Ia mengatakan sejak 2019 sampai sekarang belum ada pembaruan, padahal dunia perfilman sudah jauh berkembang. Contohnya, dulu tidak ada "platform" dalam jaringan seperti saat ini.

"Makanya ini harus diperbaharui lagi," kata Hilmar.

Ia menjelaskan apresiasi masyarakat terhadap film Indonesia meningkat dari tahun ke tahun. Hal itu juga disambut baik oleh masyarakat. Begitu juga dengan film impor yang terus mengalami penurunan.

"Sekarang bagaimana caranya agar film ini dari segi kualitas dan juga penonton terus meningkat," ucap dia.

Kemendikbud menyiapkan sertifikasi kompetensi yang diyakini akan membuat sektor perfilman semakin kuat dan mapan pada masa mendatang.

Standar kompetensi merupakan amanat UU Nomor 33 Tahun 2009 tentang Perfilman pasal 74 ayat 1 dan 2 yang menyebutkan setiap insan perfilman harus memenuhi standar kompetensi melalui sertifikasi.

Ketua Lembaga Sensor Film, Ahmad Yani Basuki, mengatakan film merupakan investasi budaya.

Oleh karena itu, tak heran jika film yang mengangkat budaya lokal cukup tinggi perkembangannya.

"Film yang mengangkat budaya ini, tidak hanya dinikmati di dalam negeri.

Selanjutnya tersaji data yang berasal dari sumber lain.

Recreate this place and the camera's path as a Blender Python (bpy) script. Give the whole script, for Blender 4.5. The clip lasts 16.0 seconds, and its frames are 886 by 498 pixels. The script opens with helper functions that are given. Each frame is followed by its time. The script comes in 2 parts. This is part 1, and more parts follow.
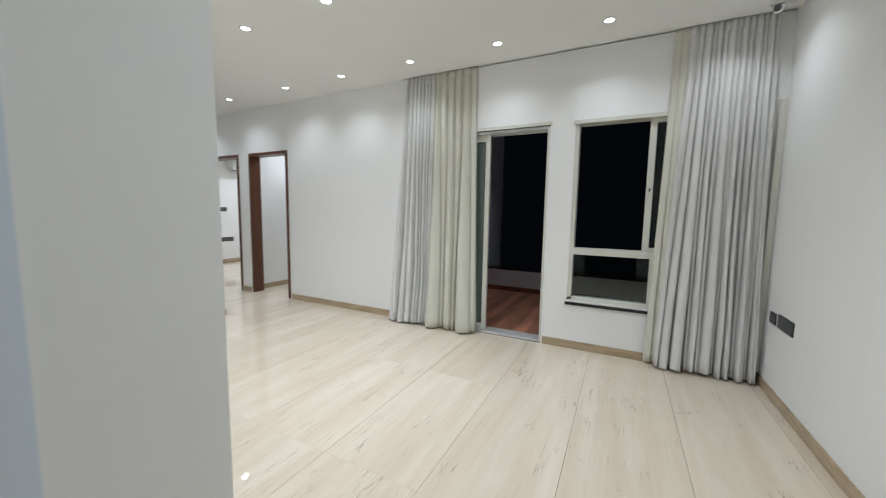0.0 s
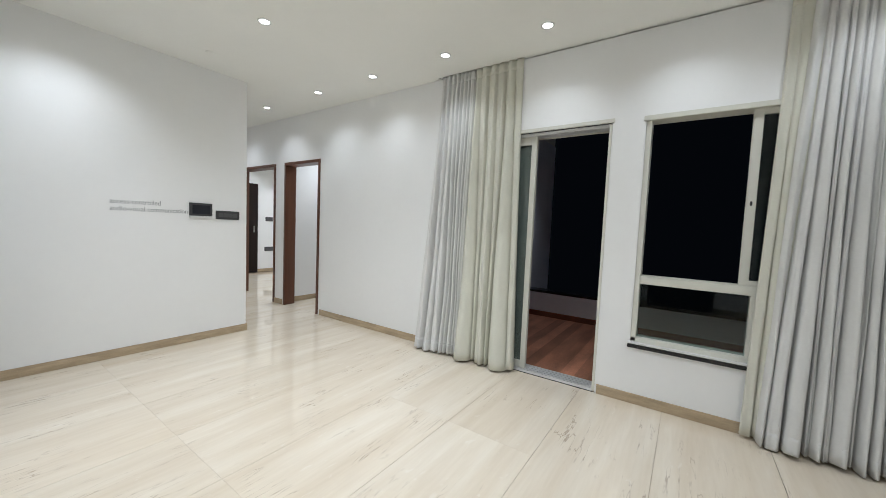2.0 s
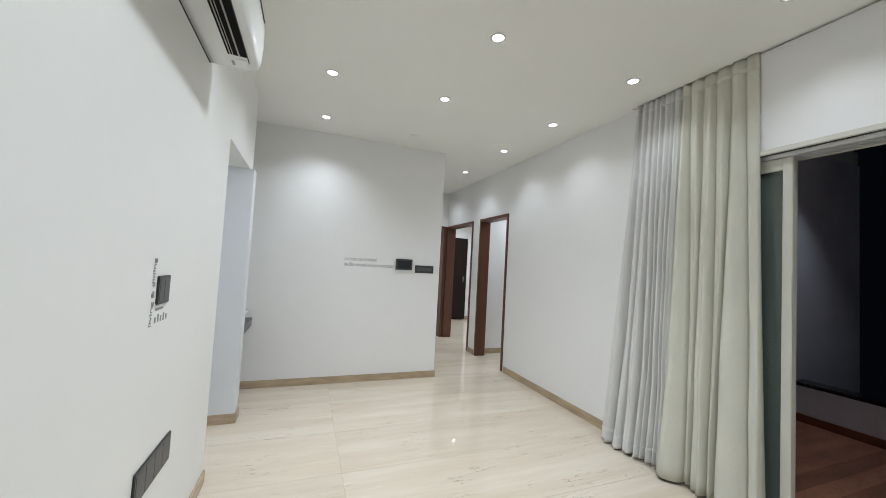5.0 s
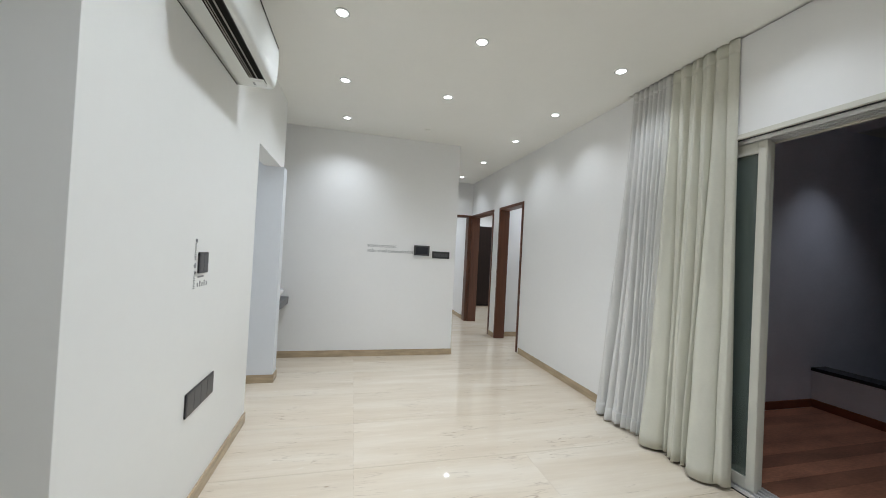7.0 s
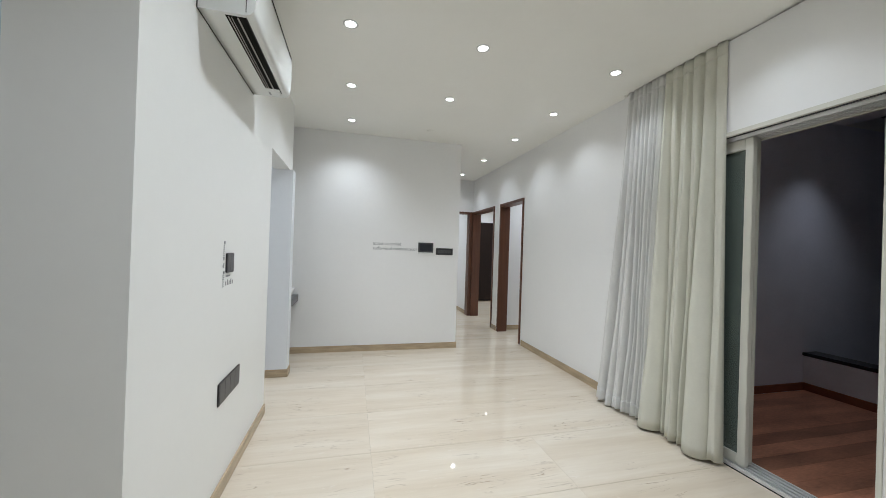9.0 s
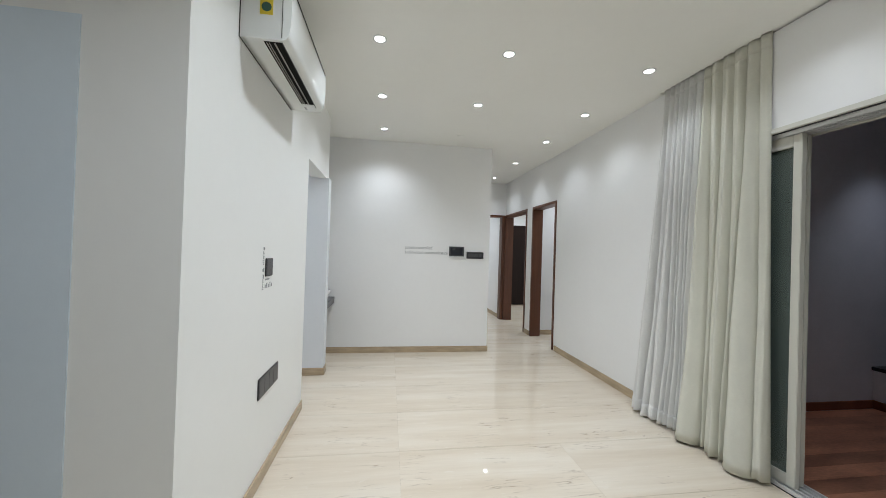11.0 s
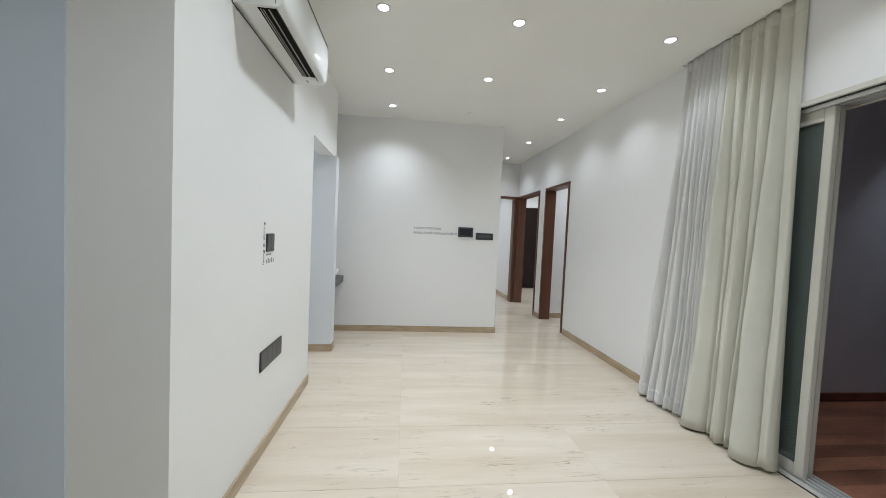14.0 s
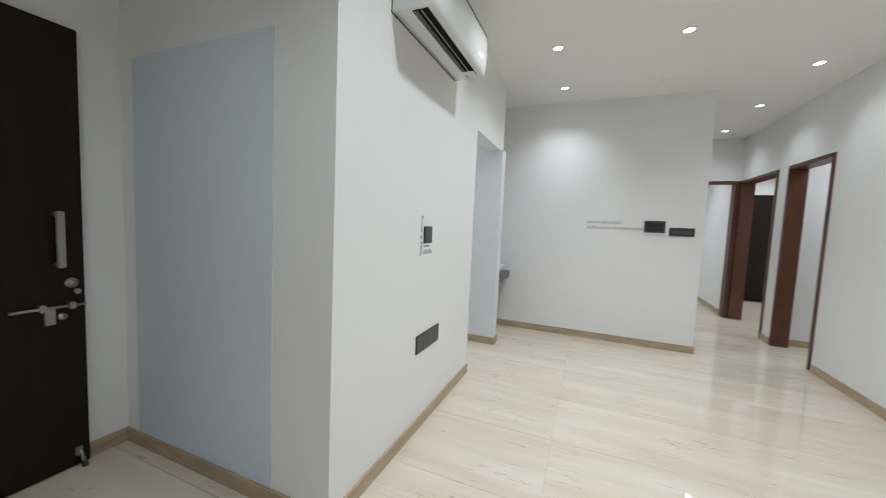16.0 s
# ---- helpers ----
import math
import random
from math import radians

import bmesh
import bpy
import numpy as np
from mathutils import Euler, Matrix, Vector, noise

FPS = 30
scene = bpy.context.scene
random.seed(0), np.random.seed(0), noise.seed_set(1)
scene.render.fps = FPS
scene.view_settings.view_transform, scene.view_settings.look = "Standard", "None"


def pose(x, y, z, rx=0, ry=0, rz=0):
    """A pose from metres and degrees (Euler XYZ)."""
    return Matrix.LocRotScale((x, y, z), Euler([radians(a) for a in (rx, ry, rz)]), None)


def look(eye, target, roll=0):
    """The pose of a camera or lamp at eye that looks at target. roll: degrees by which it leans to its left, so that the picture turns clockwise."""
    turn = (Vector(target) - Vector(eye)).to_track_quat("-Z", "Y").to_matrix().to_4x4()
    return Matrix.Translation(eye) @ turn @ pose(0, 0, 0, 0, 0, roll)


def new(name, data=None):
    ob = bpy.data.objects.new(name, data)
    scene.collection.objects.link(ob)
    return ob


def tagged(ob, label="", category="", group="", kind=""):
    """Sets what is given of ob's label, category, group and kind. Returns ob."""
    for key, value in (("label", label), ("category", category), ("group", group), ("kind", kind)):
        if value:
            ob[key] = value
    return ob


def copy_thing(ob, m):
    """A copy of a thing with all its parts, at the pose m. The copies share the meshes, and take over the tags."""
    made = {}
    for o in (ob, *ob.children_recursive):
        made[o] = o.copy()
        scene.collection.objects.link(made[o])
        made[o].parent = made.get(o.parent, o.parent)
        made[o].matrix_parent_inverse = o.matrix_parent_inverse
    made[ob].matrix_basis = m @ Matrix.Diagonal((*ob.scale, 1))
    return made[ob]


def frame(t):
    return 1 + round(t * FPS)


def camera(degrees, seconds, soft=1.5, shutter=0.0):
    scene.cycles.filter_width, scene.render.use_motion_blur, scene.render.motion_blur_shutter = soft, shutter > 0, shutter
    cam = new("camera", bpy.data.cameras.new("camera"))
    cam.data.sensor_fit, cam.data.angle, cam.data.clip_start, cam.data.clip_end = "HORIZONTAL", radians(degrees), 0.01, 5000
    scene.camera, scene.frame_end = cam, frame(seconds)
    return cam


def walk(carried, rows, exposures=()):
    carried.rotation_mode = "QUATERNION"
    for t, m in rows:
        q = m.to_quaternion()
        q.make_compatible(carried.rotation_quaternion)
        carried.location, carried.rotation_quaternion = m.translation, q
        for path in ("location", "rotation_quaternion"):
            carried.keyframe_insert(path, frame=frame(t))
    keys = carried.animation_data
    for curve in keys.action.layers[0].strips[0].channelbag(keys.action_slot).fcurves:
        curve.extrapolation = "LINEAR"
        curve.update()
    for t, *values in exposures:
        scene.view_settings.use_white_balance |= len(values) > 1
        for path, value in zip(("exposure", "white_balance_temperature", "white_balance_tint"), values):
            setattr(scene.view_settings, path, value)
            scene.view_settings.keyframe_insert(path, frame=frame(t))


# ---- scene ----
cam = camera(102.9, 16.0, soft=0.8, shutter=0.4)
PATH = [
    (0, (0.973, 0.813, 1.268), (0.075, 2.588, 1.066), 1.0),
    (0.5, (0.882, 0.937, 1.294), (0.142, 2.790, 1.163), 0.3),
    (1, (0.836, 1.070, 1.265), (0.049, 2.898, 1.077), 1.5),
    (1.5, (0.84, 1.24, 1.267), (-0.216, 2.935, 1.148), 1.3),
    (2, (0.846, 1.336, 1.266), (-0.289, 2.977, 1.14), 2.4),
    (2.5, (0.817, 1.35, 1.264), (-0.45, 2.895, 1.159), 2.1),
    (3, (0.721, 1.420, 1.303), (-0.706, 2.819, 1.212), 2.0),
    (3.5, (0.677, 1.474, 1.324), (-0.848, 2.767, 1.286), 0.6),
    (4, (0.700, 1.599, 1.342), (-1.056, 2.554, 1.369), 3.3),
    (4.5, (0.765, 1.706, 1.353), (-1.072, 2.493, 1.421), 3.4),
    (7, (1.246, 2.028, 1.31), (-0.693, 2.52, 1.337), 3.0),
    (7.5, (1.294, 1.971, 1.315), (-0.659, 2.402, 1.309), 1.6),
    (8, (1.319, 1.932, 1.302), (-0.616, 2.437, 1.306), 2.0),
    (10.5, (1.413, 1.99, 1.321), (-0.55, 2.371, 1.342), 1.7),
    (11, (1.42, 1.997, 1.323), (-0.557, 2.295, 1.34), 1.8),
    (11.5, (1.438, 1.955, 1.336), (-0.536, 2.272, 1.403), 1.0),
    (12, (1.443, 1.914, 1.319), (-0.519, 2.303, 1.306), 1.7),
    (12.5, (1.43, 1.865, 1.305), (-0.525, 2.275, 1.215), 2.8),
    (13, (1.415, 1.894, 1.295), (-0.536, 2.329, 1.218), 3.4),
    (13.5, (1.41, 2.012, 1.31), (-0.566, 2.314, 1.267), 2.5),
    (14, (1.393, 2.081, 1.298), (-0.593, 2.3, 1.214), 2.6),
    (14.5, (1.405, 2.082, 1.29), (-0.577, 2.324, 1.163), 1.7),
    (15, (1.385, 2.082, 1.261), (-0.608, 2.201, 1.142), 1.3),
    (15.5, (1.33, 2.264, 1.299), (-0.616, 1.818, 1.18), 4.2),
    (16, (1.232, 2.224, 1.285), (-0.613, 1.466, 1.135), 2.5),
]
walk(cam, [(t, look(eye, target, roll)) for t, eye, target, roll in PATH], [(0, 0.0), (1.4, 0.02), (2.2, 0.1), (3.2, 0.12), (4.3, -0.04), (6.8, -0.10), (14.5, -0.12), (15.4, -0.24), (16, -0.14)])


# ---- light of the night and the downlights ----
world = bpy.data.worlds.new("night")
world.use_nodes = True
world.node_tree.nodes["Background"].inputs["Color"].default_value = (0.10, 0.14, 0.22, 1)
world.node_tree.nodes["Background"].inputs["Strength"].default_value = 0.012
scene.world = world

CEIL = 2.742
LAMP_WATTS, LAMP_CONE, LAMP_BLEND = 27.6, 130.0, 1.0
LAMP_COLOUR = (0.878, 0.954, 1.053)
ROW = {3.893: 0.52, 0.70: 0.6, 2.789: 1.12, 1.886: 1.14}   # the rows burn unequally bright
LAMPS = ([(x, 3.893) for x in (1.61, 0.79, -0.09, -0.983, -1.868, -2.752, -3.849, -4.97)]
         + [(x, 2.789) for x in (0.80, -0.09, -0.983, -1.868)]
         + [(x, 1.886) for x in (0.80, -0.09, -0.983, -1.868, -2.752)]
         # unseen passage lamp at (-2.05, 0.35) is added to brighten the pier
         + [(1.05, 0.70), (-2.05, 0.35), (-6.2, 3.5), (-6.9, 2.6), (-6.9, 5.3), (-5.2, 5.3), (-6.9, 6.6), (-5.2, 6.6), (-3.6, 5.0), (-3.5, 6.6)])


def lamp(x, y):
    data = bpy.data.lights.new("downlight_lamp", "SPOT")
    data.energy, data.color, data.shadow_soft_size = LAMP_WATTS * (2.2 if x < -5.2 or y > 4.4 else ROW.get(y, 1.0)), LAMP_COLOUR, 0.035
    data.spot_size, data.spot_blend = radians(LAMP_CONE), LAMP_BLEND
    ob = new("downlight_lamp", data)
    ob.matrix_world = pose(x, y, CEIL - 0.02)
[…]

Tetapi juga luar negeri," kata dia.

Muatan kearifan lokal ini sangat menarik untuk difilmkan, ditambah lagi Indonesia memiliki pasar yang tinggi.

Oleh karena itu, insan perfilman harus memiliki kepedulian yang kuat terhadap budaya lokal. Jangan sampai dikuasai pihak asing.